Having high nighttime cortisol levels affects our morning cortisol. Usually the test shows levels of cortisol lower than they should be. Salivary cortisol is the best test for cortisol, because having a blood draw is stressful for obvious reasons. When morning cortisol is not as high as it should be, this is just like the sun only rising halfway. Your brain thinks it is afternoon when it is really morning. The body needs higher morning cortisol because that is when we are ready to work. Many of us drink morning coffee to stimulate our minds. But then 3 or 4 hours later, we become sluggish and the momentum falls. Part of this is that we are often trying to do too much in the first place. But it is also in part to cortisol dropping because it cannot stay up normally.
A typical scenario for many of us is when you get home from work, had a stressful drive home, we eat dinner, then sit down to watch TV, and then get on your iPad or phone and then it’s suddenly 11pm, and you need to get up at 6am. You’ve been stimulating your brain, and it is expected that you will have a harder time going to sleep. Alternatively, you will go to sleep, only to awake a few hours later and find it difficult to return to sleep. These are the type of situations where your cortisol and other hormones are just not where they should be, it is always a little off. Remember, too much cortisol at night means that you are not going to release those anabolic hormones and the body’s repair mechanisms will be compromised. Predictably, you will wake up tired and need caffeine for morning stimulation just to get going.
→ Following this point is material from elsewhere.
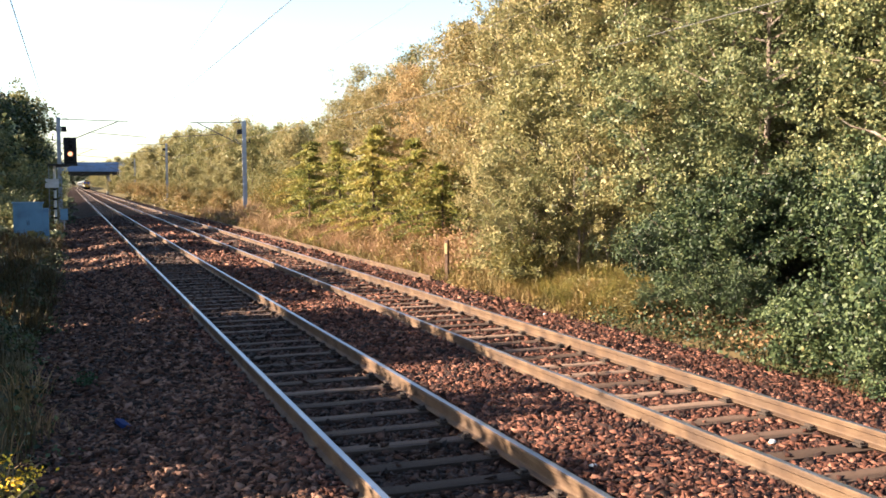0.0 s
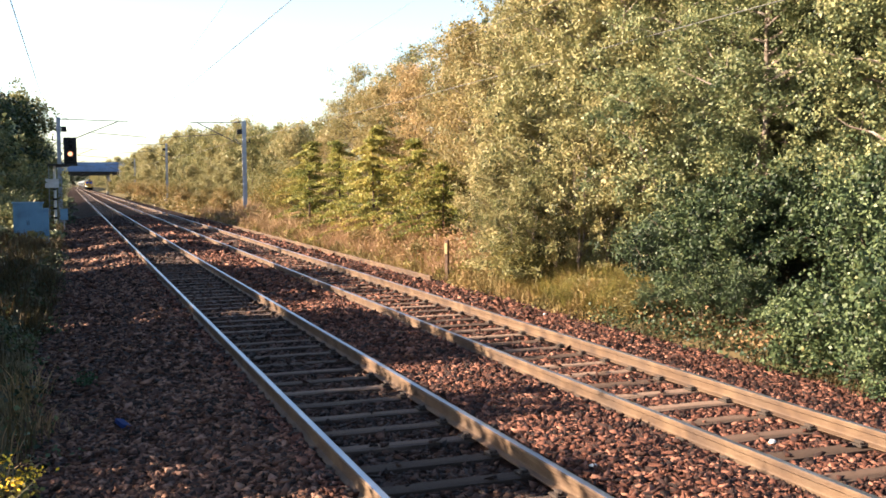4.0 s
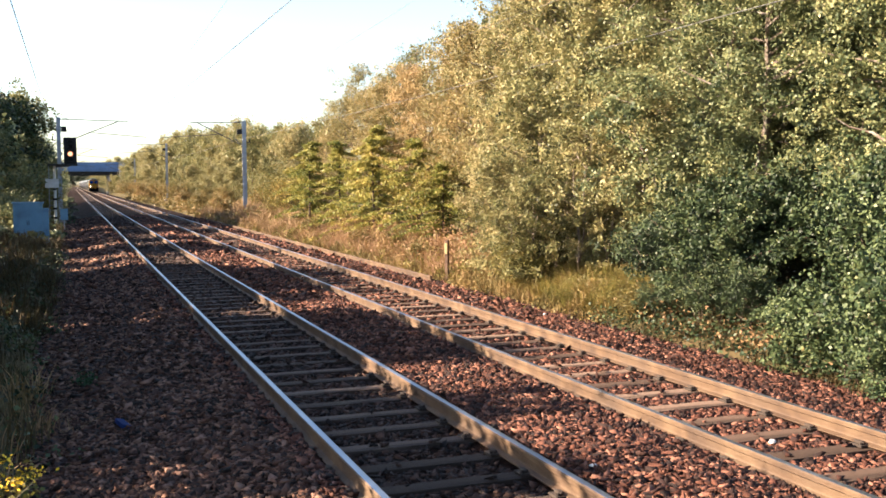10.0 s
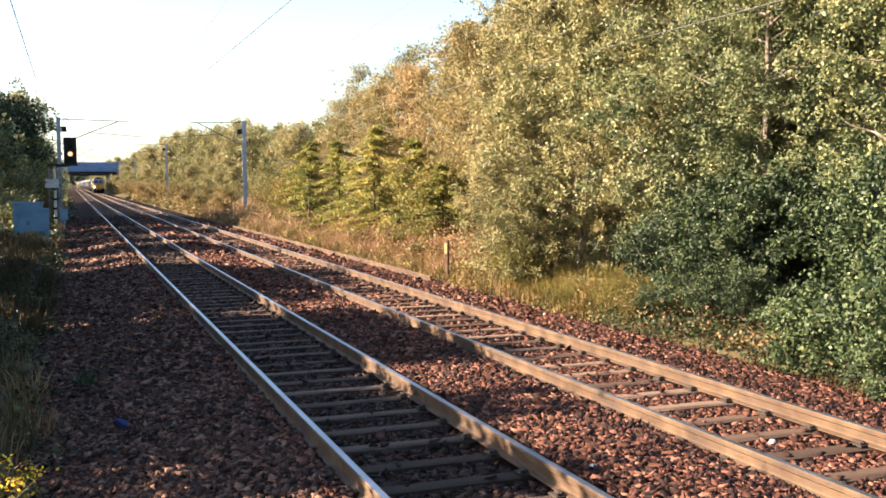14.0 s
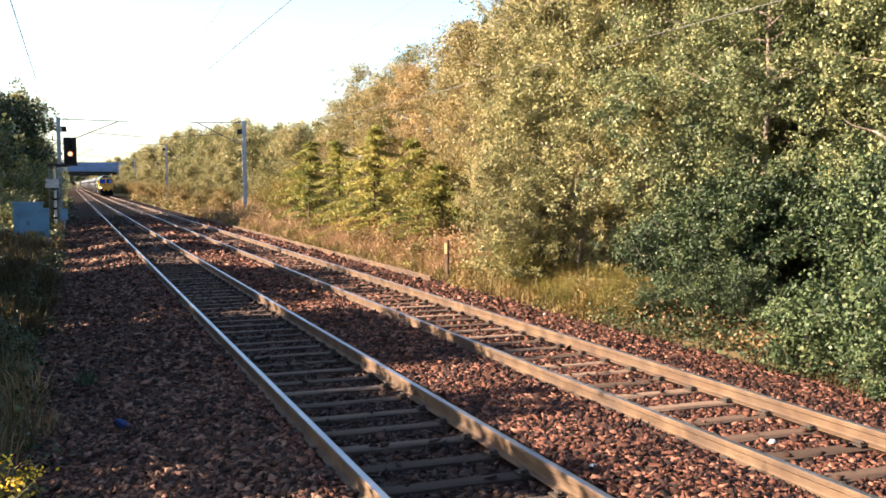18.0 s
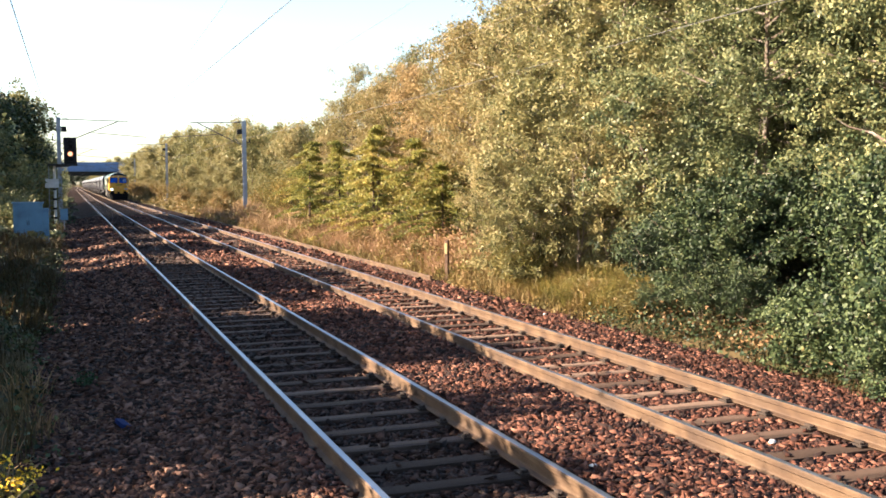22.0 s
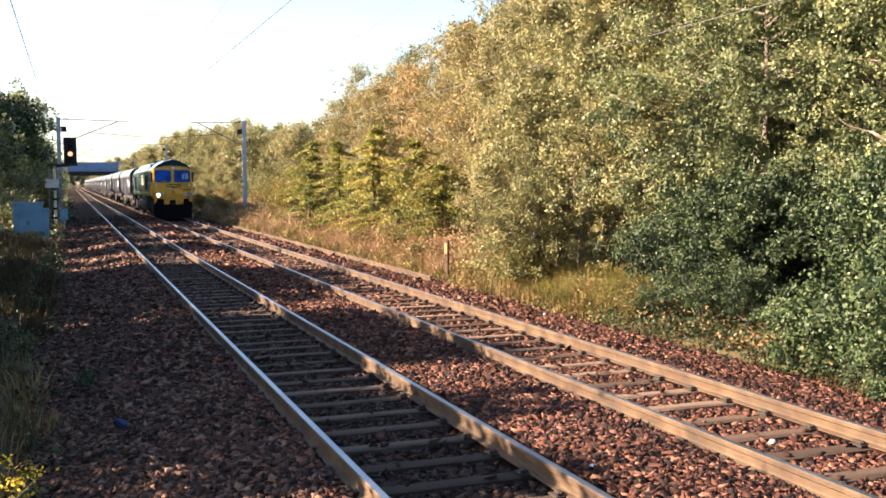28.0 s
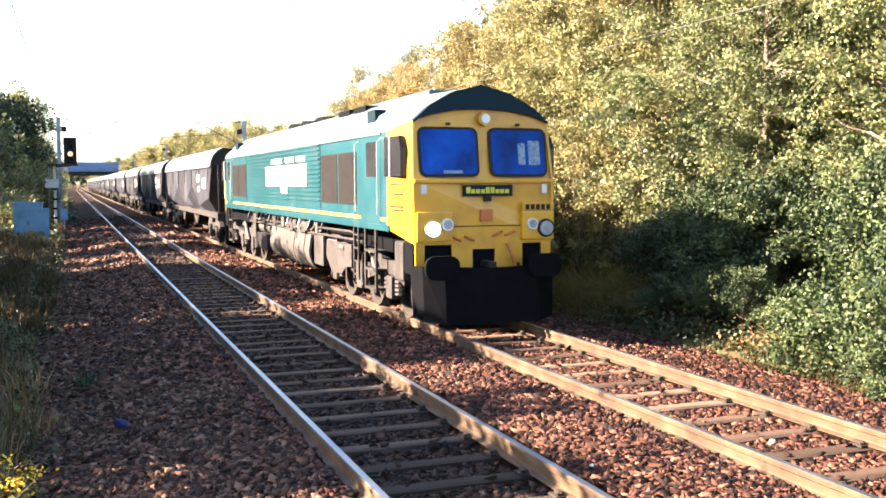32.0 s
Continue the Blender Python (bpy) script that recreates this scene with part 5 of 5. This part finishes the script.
def bogie(ob, axles, radius, loco_like):
    """Side frames with boxes, springs and brake gear between the axles."""
    a, b = axles[0], axles[-1]
    for s in (-1, 1):
        bm = bmesh.new()
        pts = [(a - 0.75, 0.72), (a - 0.45, 0.98), (a + 0.5, 0.98), ((a + b) / 2 - 0.5, 0.82), ((a + b) / 2 + 0.5, 0.82), (b - 0.5, 0.98), (b + 0.45, 0.98), (b + 0.75, 0.72), (b + 0.7, 0.62), (b + 0.3, 0.74), (b - 0.5, 0.74), ((a + b) / 2 + 0.4, 0.56), ((a + b) / 2 - 0.4, 0.56), (a + 0.5, 0.74), (a - 0.3, 0.74), (a - 0.7, 0.62)]
        prism(bm, pts, s * 0.98, s * 1.12, "x")
        frame_part = part("bogie_frame", bm, DUSTY, ob, "grimy cast bogie frame")
        for y in axles:
            part("axle_box", box(bmesh.new(), s * 0.94, s * 1.17, y - 0.17, y + 0.17, radius - 0.19, radius + 0.19, 0.04), DUSTY, frame_part)
            for d in (-0.3, 0.3):
                bm = bmesh.new()
                for k in range(5):
                    rod(bm, (s * 1.06, y + d, 0.42 + 0.07 * k), (s * 1.06, y + d, 0.46 + 0.07 * k), 0.085, 0.085, 10)
                part("spring", bm, TANK if loco_like else UNDER, frame_part)
        for y in (a - 0.62, (a + b) / 2 - 0.1, b + 0.62):
            part("brake_block", box(bmesh.new(), s * 0.7, s * 0.84, y - 0.06, y + 0.06, 0.3, 0.8, 0.02), UNDER, frame_part)
        if loco_like:
            part("damper", rod(bmesh.new(), (s * 1.16, a + 0.55, 0.6), (s * 1.2, a + 0.95, 1.12), 0.05, sides=8), TANK, frame_part)
            part("brake_cylinder", rod(bmesh.new(), (s * 1.1, b - 0.85, 1.02), (s * 1.1, b - 0.45, 1.02), 0.11, sides=12), TANK, frame_part)
            part("sand_box", box(bmesh.new(), s * 0.95, s * 1.22, a - 0.95, a - 0.5, 0.72, 1.35, 0.05), DUSTY, frame_part, "dusty sand box")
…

Cortisol is a primitive hormone, meaning that since humans have been around, the physiologic rhythm has been the same. It is a fight or flight hormone, when there is an acute stress, we are going to increase cortisol because we need to make new blood sugar, turn off pain receptors, and run away from the danger. Modern society has turned cortisol from an acute hormone, to a chronic hormone. As most of us are no longer in daily life-threatening situations, thus we are stimulating our cortisol way more than necessary.
We all create scenarios in our heads everyday – the driver in the car who just honked in front of you must not be a good person, a colleague does not say good morning, as so on. We all make these stories up in our minds, and true or not, they trigger a cortisol response. We are not being chased by the tiger, but our cortisol is being stimulated as if we were. That perceived stress is the same as the real one. After years of this, our bodies will have a hard time keeping up with cortisol demands and we lose our reserve of cortisol.
What happens when we experience a major stress? Death of a loved one, car accident, loss of a job, etc. Your cortisol reserve becomes completely exhausted and we start to see the beginnings of cancer, heart disease, and autoimmune reactions. Especially in the elderly, the reserve of cortisol is lower, so things like a broken hip, COVID-19, or a heart attack can have bigger consequences. Daily life stressors can also decrease our reserve of cortisol. Nowadays it is the COVID-19 virus or the Floyd riots that are causing nonstop stress. In normal times, every day we are stuck in traffic, stressing over the food we eat, climate change, politics, something our spouse or children did (or didn’t do), etc. In the context of degenerative disease, cancer, cardiovascular disease, neurological diseases these everyday minor stressors can add up. Think about the person with Multiple Sclerosis who stresses about getting in and out of a car, going to the pharmacy, medical appointments, or even getting to the store.